### Objective
Up to and including the line containing "turn = (Vector(target)", please reproduce the lines of the listing below, starting from the top.

### Data section

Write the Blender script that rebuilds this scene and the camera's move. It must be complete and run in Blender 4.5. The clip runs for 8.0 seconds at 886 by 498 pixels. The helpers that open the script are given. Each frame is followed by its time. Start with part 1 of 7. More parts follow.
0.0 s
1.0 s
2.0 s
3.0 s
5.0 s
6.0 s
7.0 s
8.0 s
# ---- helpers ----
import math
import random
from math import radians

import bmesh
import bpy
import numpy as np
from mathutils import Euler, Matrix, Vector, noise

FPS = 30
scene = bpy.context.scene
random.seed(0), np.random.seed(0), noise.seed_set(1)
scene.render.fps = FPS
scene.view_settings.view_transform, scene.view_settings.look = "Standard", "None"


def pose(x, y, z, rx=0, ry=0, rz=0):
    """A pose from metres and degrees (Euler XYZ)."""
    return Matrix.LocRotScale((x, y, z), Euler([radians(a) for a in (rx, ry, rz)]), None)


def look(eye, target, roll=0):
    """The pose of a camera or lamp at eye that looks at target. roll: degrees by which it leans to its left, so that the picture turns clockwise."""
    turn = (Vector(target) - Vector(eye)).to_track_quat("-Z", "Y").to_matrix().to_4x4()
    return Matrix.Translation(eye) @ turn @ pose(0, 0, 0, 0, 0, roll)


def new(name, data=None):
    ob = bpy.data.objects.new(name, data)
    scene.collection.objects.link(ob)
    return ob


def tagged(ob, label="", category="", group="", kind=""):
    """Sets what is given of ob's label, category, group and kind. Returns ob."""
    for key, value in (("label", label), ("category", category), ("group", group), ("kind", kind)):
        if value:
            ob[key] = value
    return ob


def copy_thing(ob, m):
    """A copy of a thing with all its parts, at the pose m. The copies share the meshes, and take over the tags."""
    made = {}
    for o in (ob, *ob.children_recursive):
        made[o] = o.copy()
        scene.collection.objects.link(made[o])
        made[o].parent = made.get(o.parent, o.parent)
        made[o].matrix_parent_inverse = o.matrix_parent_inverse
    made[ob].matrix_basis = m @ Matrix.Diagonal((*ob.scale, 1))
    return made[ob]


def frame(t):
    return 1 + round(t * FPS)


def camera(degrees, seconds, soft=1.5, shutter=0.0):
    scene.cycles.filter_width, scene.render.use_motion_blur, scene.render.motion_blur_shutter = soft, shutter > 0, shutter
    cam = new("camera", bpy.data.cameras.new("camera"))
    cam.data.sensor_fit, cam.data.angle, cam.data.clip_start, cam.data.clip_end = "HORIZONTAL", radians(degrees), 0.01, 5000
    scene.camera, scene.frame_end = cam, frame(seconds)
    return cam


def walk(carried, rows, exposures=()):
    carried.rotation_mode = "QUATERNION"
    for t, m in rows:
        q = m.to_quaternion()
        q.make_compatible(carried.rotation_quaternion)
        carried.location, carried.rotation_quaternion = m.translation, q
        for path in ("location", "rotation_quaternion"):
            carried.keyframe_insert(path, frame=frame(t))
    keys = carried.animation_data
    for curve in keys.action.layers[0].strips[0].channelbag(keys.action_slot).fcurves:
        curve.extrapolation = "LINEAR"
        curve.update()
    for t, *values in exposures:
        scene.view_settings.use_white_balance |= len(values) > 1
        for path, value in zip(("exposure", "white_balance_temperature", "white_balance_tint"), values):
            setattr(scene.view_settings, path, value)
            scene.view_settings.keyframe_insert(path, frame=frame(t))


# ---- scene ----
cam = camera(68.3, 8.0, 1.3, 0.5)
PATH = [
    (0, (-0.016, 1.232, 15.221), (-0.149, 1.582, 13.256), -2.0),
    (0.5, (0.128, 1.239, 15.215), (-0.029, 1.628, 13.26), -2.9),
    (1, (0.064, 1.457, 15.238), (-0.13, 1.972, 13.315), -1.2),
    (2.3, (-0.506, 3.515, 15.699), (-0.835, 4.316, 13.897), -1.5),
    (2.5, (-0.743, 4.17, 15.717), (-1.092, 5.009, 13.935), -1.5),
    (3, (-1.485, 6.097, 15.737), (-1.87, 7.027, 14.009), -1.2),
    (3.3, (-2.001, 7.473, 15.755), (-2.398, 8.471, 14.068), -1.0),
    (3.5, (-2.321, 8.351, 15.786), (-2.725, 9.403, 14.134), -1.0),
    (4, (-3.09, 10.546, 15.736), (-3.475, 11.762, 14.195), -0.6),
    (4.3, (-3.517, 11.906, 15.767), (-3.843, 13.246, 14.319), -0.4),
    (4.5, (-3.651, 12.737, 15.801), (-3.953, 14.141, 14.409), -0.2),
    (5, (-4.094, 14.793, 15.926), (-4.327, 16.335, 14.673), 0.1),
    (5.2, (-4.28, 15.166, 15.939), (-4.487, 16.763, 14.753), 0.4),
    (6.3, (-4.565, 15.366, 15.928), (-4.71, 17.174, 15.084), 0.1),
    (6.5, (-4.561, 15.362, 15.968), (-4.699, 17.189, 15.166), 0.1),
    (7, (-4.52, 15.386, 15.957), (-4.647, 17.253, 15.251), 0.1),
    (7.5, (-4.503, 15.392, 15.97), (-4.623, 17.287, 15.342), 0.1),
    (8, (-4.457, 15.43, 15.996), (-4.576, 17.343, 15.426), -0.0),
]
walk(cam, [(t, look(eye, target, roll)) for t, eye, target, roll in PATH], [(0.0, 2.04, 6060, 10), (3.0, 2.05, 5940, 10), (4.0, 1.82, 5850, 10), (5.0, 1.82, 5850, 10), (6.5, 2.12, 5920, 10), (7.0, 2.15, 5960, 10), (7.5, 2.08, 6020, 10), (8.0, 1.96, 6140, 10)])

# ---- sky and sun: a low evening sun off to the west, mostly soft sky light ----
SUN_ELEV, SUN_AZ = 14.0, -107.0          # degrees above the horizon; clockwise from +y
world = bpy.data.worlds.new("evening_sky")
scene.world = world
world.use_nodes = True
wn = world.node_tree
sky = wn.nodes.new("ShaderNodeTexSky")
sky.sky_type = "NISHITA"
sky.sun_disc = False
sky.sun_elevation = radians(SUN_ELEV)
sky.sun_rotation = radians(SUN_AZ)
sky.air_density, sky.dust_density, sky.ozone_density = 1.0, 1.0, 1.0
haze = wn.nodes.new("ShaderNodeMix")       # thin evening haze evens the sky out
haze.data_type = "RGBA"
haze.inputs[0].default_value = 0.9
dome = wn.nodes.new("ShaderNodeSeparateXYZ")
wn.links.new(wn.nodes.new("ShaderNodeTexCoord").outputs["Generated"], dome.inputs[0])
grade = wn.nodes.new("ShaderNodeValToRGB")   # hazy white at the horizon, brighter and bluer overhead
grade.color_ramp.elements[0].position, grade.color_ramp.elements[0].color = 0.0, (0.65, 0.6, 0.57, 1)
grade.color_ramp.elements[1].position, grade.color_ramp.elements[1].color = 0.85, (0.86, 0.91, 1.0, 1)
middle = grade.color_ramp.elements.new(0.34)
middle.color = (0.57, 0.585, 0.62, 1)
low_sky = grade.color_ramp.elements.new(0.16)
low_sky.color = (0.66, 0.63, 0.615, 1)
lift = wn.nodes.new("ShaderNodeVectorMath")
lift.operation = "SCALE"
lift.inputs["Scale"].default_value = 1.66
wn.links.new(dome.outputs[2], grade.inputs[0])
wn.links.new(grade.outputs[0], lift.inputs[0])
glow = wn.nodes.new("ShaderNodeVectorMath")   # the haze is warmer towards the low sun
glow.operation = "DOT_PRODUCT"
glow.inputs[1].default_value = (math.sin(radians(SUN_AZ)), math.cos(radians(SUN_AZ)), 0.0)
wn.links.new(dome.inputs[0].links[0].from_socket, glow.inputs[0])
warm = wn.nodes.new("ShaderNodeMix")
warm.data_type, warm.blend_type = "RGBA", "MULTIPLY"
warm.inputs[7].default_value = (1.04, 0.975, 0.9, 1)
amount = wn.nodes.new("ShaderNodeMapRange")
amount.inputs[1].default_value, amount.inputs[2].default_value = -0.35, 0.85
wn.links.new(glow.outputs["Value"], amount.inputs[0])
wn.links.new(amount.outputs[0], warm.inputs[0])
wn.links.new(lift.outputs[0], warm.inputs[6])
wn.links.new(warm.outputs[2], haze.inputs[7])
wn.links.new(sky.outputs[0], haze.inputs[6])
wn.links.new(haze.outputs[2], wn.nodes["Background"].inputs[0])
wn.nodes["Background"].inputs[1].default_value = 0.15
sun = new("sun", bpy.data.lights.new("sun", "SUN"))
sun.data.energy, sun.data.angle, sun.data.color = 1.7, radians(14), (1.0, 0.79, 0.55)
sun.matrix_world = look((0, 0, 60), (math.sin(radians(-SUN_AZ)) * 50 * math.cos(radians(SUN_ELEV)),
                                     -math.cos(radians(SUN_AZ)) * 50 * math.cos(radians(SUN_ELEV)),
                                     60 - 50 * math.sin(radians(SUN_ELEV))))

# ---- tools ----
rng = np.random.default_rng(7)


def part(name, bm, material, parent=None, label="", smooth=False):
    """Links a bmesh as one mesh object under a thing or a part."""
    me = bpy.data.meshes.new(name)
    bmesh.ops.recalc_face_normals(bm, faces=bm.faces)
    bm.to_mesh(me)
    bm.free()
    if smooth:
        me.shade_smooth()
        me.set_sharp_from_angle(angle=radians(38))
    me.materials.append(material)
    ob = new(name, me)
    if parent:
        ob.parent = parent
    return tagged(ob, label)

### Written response
Write the Blender script that rebuilds this scene and the camera's move. It must be complete and run in Blender 4.5. The clip runs for 8.0 seconds at 886 by 498 pixels. The helpers that open the script are given. Each frame is followed by its time. Start with part 1 of 7. More parts follow.
0.0 s
1.0 s
2.0 s
3.0 s
5.0 s
6.0 s
7.0 s
8.0 s
# ---- helpers ----
import math
import random
from math import radians

import bmesh
import bpy
import numpy as np
from mathutils import Euler, Matrix, Vector, noise

FPS = 30
scene = bpy.context.scene
random.seed(0), np.random.seed(0), noise.seed_set(1)
scene.render.fps = FPS
scene.view_settings.view_transform, scene.view_settings.look = "Standard", "None"


def pose(x, y, z, rx=0, ry=0, rz=0):
    """A pose from metres and degrees (Euler XYZ)."""
    return Matrix.LocRotScale((x, y, z), Euler([radians(a) for a in (rx, ry, rz)]), None)


def look(eye, target, roll=0):
    """The pose of a camera or lamp at eye that looks at target. roll: degrees by which it leans to its left, so that the picture turns clockwise."""
    turn = (Vector(target) - Vector(eye)).to_track_quat("-Z", "Y").to_matrix().to_4x4()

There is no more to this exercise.